- Episode no.: Season 1 Episode 11
- Directed by: Vincent J. Donehue
- Written by: Frank Gilroy (TV adaptation), John P. Marquand (novel)
- Original air date: December 13, 1956

Guest appearances
- Peter Lawford as Willis Wayde; Charles Bickford as Henry Harcourt; Sarah Churchill as Bess Harcourt; Jeff Donnell as Sylvia; Jane Darwell as Mrs. Jacoby; Walter Abel as Mr. Wayde;

Episode chronology
| ← Previous "Made in Heaven" | Next → "The Family Nobody Wanted" |

= Sincerely, Willis Wayde =

"Sincerely, Willis Wayde" is an American television play broadcast on December 13, 1956, as part of the CBS television series, Playhouse 90. It is the eleventh episode of the first season of Playhouse 90.

==Plot==
An ambitious and ruthless young man utilizes duplicity to climb from poverty to wealth and power. Wayde becomes the protege of a mill operator, Henry Harcourt, and courts his daughter, Bess Harcourt.

==Production==
John P. Marquand's novel, Sincerely, Willis Wade, chronicling the rise of its ambitious and ruthless protagonist from boyhood to the presidency of a great industrial corporation, was released in early 1955.

CBS acquired the television rights to Marquand's novel in June 1956. Frank D. Gilroy was hired to adapt the story for television, and Martin Manulis was the producer. Vincent J. Donehue was the director.

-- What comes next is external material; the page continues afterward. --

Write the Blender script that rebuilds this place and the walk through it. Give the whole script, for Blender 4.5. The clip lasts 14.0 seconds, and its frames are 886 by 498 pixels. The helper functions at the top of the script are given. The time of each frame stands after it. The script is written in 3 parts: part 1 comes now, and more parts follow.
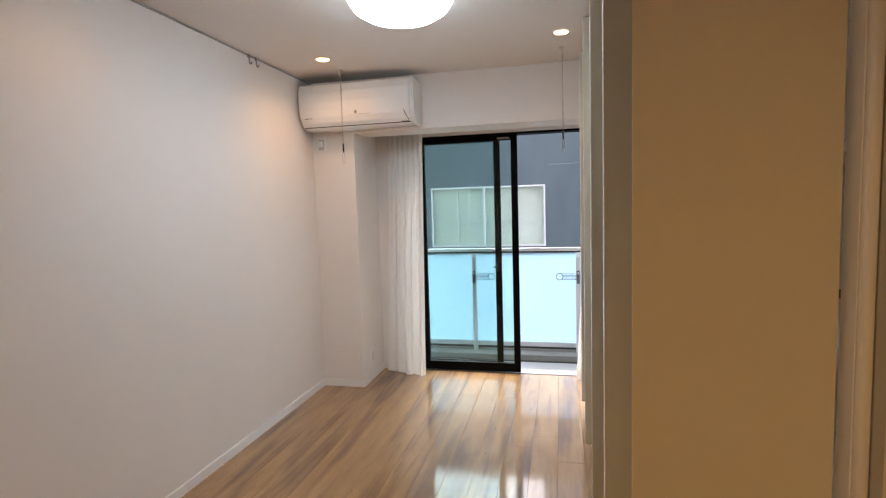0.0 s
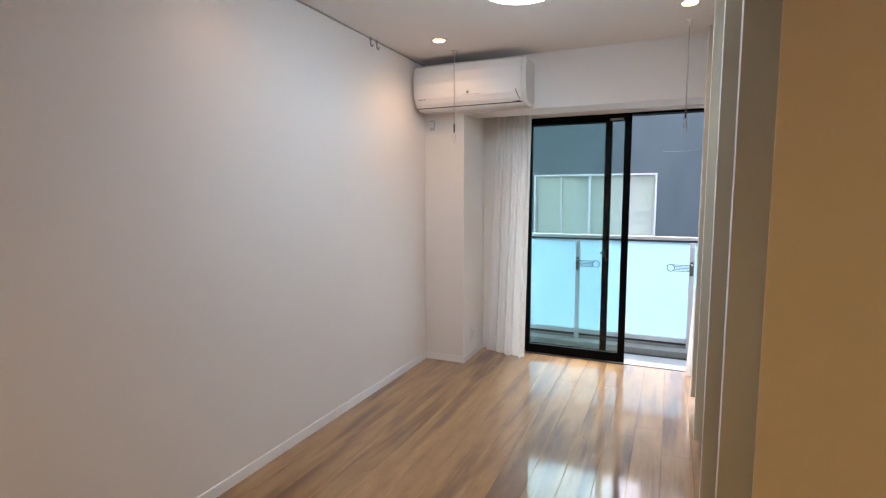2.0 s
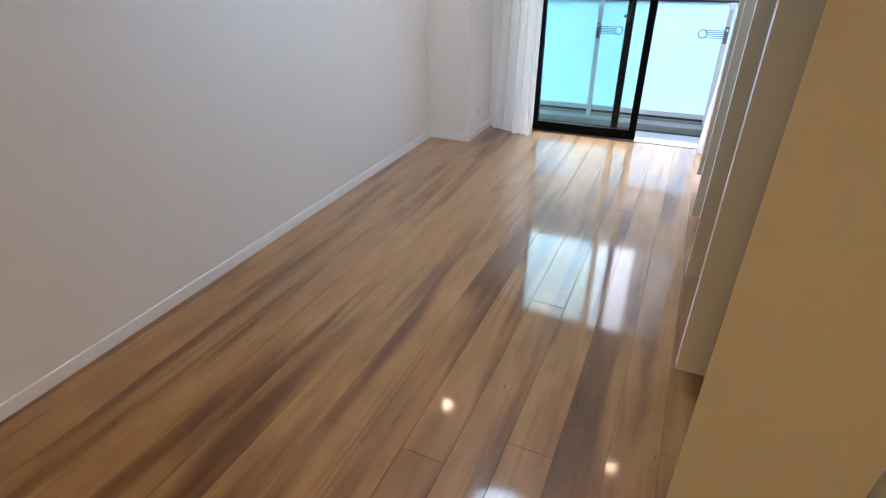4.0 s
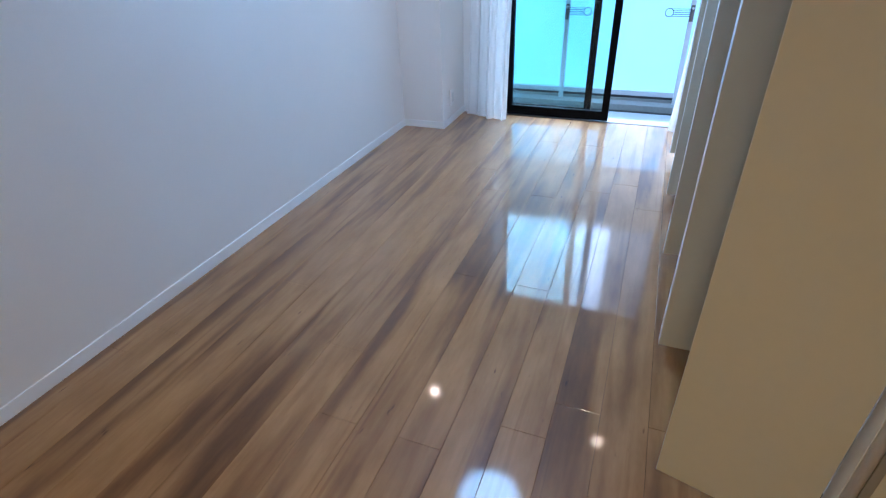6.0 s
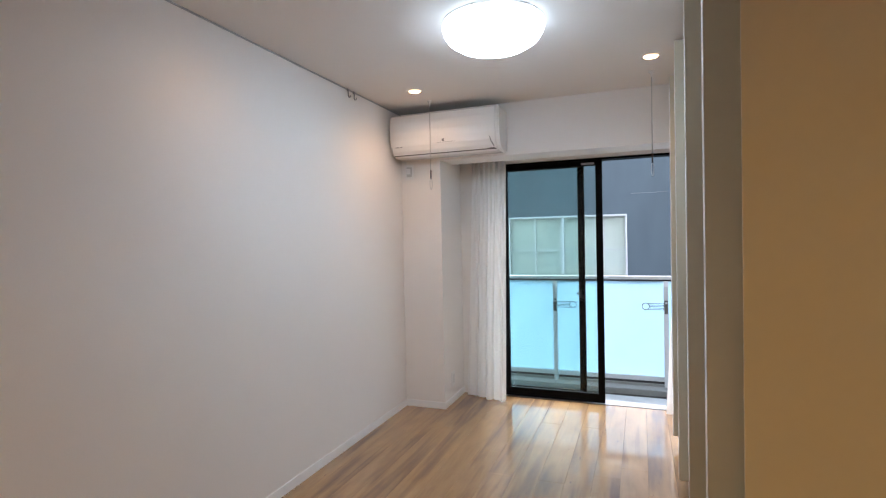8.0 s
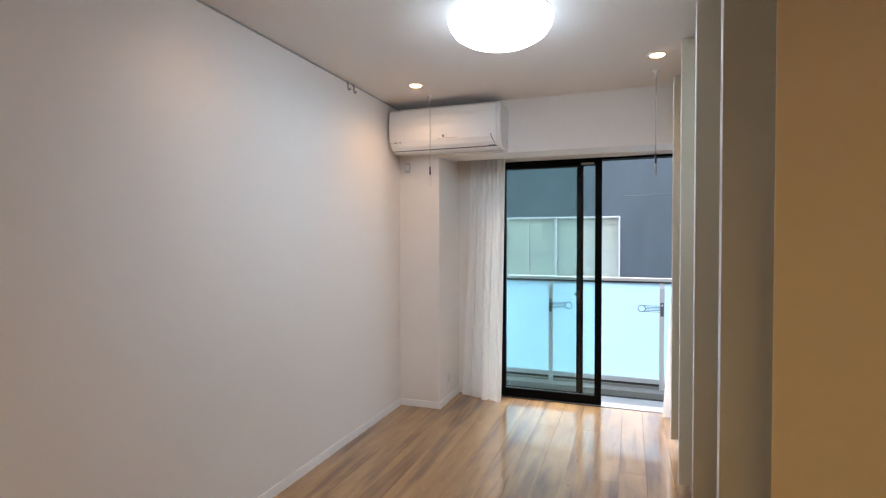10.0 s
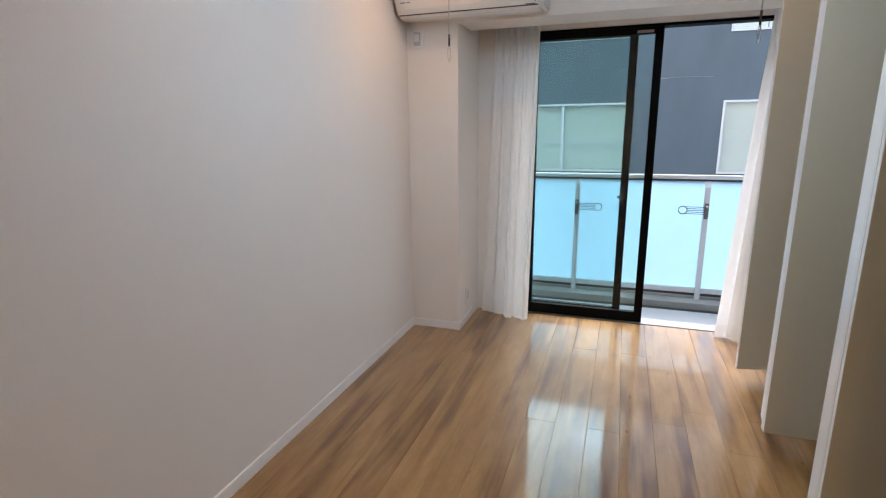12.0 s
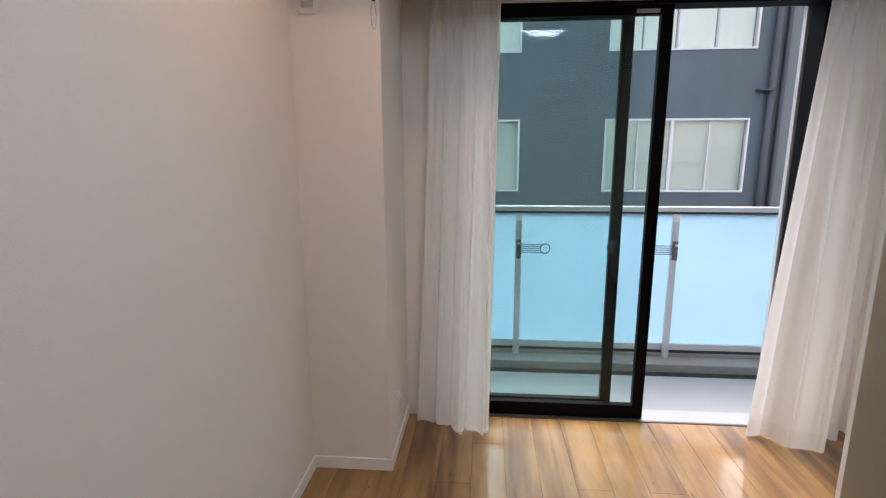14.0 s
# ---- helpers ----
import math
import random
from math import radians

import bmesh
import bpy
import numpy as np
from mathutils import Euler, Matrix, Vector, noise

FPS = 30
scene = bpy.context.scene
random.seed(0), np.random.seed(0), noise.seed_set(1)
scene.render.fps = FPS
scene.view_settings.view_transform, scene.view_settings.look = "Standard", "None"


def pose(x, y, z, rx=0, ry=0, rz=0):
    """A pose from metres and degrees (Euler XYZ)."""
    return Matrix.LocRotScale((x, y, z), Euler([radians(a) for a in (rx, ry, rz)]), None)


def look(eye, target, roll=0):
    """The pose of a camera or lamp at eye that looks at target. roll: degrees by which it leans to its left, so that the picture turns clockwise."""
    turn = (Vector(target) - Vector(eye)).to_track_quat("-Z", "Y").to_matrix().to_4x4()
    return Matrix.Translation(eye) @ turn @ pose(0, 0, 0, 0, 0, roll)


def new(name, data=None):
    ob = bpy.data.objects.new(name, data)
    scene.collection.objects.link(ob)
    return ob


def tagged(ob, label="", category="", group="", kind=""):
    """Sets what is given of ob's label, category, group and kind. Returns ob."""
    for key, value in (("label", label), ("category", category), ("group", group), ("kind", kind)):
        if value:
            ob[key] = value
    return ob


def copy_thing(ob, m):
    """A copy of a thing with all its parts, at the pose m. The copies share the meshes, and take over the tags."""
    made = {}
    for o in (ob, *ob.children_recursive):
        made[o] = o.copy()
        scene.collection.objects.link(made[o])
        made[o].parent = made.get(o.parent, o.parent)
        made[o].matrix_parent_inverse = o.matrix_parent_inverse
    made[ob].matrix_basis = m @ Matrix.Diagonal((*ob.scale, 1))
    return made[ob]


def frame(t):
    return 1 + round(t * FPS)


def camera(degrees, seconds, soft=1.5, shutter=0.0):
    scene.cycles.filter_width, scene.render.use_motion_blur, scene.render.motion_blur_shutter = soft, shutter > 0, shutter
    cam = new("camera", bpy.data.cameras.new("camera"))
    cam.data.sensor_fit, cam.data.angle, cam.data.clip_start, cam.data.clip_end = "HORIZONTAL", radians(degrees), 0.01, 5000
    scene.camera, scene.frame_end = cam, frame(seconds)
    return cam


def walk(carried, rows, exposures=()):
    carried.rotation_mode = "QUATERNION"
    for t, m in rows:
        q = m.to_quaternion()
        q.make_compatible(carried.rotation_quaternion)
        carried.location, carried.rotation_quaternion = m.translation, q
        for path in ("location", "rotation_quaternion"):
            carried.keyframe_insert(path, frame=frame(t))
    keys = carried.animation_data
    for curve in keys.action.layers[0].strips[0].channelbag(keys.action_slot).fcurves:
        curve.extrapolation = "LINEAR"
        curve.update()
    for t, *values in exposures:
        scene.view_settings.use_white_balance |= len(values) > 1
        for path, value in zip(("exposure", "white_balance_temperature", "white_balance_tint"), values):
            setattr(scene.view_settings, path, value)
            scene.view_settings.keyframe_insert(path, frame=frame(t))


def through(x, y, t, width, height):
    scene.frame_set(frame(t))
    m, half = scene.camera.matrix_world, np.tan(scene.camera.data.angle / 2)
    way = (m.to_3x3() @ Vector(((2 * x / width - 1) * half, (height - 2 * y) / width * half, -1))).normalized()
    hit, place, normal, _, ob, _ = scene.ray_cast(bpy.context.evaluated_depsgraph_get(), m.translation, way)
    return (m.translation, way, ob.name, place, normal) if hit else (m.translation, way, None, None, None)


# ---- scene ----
cam = camera(81.4, 14.0, soft=1.25)
PATH = [
    (0, (1.88, -4.294, 1.422), (1.437, -2.351, 1.257), -1.7),
    (0.5, (1.872, -4.327, 1.401), (1.262, -2.431, 1.216), -0.3),
    (1, (1.867, -4.35, 1.383), (1.21, -2.471, 1.18), 0.0),
    (1.5, (1.865, -4.356, 1.373), (1.139, -2.504, 1.166), 0.1),
    (2, (1.849, -4.351, 1.367), (1.046, -2.531, 1.161), -0.1),
    (2.5, (1.827, -4.33, 1.361), (0.996, -2.528, 1.114), -0.1),
    (3, (1.813, -4.295, 1.355), (1.006, -2.523, 0.9), 0.3),
    (3.5, (1.821, -4.259, 1.352), (1.037, -2.566, 0.631), -1.4),
    (4, (1.858, -4.228, 1.334), (1.117, -2.666, 0.329), -1.0),
    (4.2, (1.866, -4.223, 1.332), (1.147, -2.721, 0.224), -1.0),
    (6.3, (1.832, -4.251, 1.354), (1.184, -2.659, 0.331), -2.3),
    (6.5, (1.829, -4.26, 1.356), (1.166, -2.61, 0.44), -1.8),
    (7, (1.822, -4.302, 1.363), (1.13, -2.534, 0.734), -1.2),
    (7.5, (1.822, -4.346, 1.373), (1.112, -2.509, 1.024), -1.1),
    (8, (1.832, -4.377, 1.375), (1.115, -2.51, 1.336), -1.2),
    (8.2, (1.828, -4.382, 1.375), (1.114, -2.516, 1.456), -1.0),
    (10.3, (1.742, -4.319, 1.364), (1.072, -2.438, 1.249), 0.3),
    (10.5, (1.723, -4.294, 1.365), (1.06, -2.422, 1.136), 0.5),
    (11, (1.659, -4.191, 1.365), (1.018, -2.341, 0.955), 0.1),
    (11.5, (1.532, -3.998, 1.365), (0.898, -2.156, 0.913), -0.3),
    (12, (1.352, -3.754, 1.377), (0.713, -1.915, 0.92), -0.6),
    (12.5, (1.158, -3.472, 1.386), (0.588, -1.606, 0.945), -0.6),
    (13, (0.994, -3.156, 1.392), (0.641, -1.234, 0.969), -0.1),
    (13.5, (0.853, -2.825, 1.391), (0.636, -0.879, 0.979), -0.1),
    (14, (0.737, -2.504, 1.397), (0.572, -0.552, 0.995), -0.2),
]
EXPOSURES = [(0, 2.47, 6950, 17.5), (0.5, 2.45, 6600, 16.5), (1, 2.49, 6350, 16), (2.5, 2.52, 6450, 15.5), (3, 2.55, 6500, 15.3), (3.5, 2.59, 6450, 15), (4, 2.68, 5700, 11.8), (6.5, 2.65, 4450, 7.5), (7, 2.65, 5250, 9.8), (7.5, 2.55, 5850, 12.5),
             (8, 2.49, 6250, 14.5), (11, 2.49, 6450, 15), (12, 2.31, 6350, 15), (12.5, 2.18, 6400, 16), (13, 2.08, 6550, 13.5), (13.5, 2.05, 6550, 14), (14, 2.01, 6750, 17.5)]
walk(cam, [(t, look(eye, target, roll)) for t, eye, target, roll in PATH], EXPOSURES)
SKY, SUN, LAMP, DOWN, HALL = 0.15, 1.25, 5.8, 2.45, 6.4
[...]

Manulis tried to sign Van Heflin for the title role, but Peter Lawford ultimately cast in the role. Sarah Churchill, the daughter of Winston Churchill, played the role Bess Harcourt. Rudy Vallee had been signed to play the part of Roger Harcourt, but he withdrew in the days prior to the broadcast.

The program was first broadcast on the CBS television series Playhouse 90 from 9:30 p.m. to 11:00 p.m. on Thursday, December 13, 1956.

==Reception==
In The New York Times, J.P. Shanley called it "gratifying television" and "a drama of unusual substance". The Times also praised Donehue's intelligent direction and the performances of Lawford, Churchill, and Bickford.

In The Boston Globe, Mary Cremmen wrote that Lawford "decidedly arrived" as he "commanded the role of the clever, conniving son of a millhand."

Another critic praised the expressiveness of "Lawford's eyes -- the viewer could read joy, hate and coolness in them."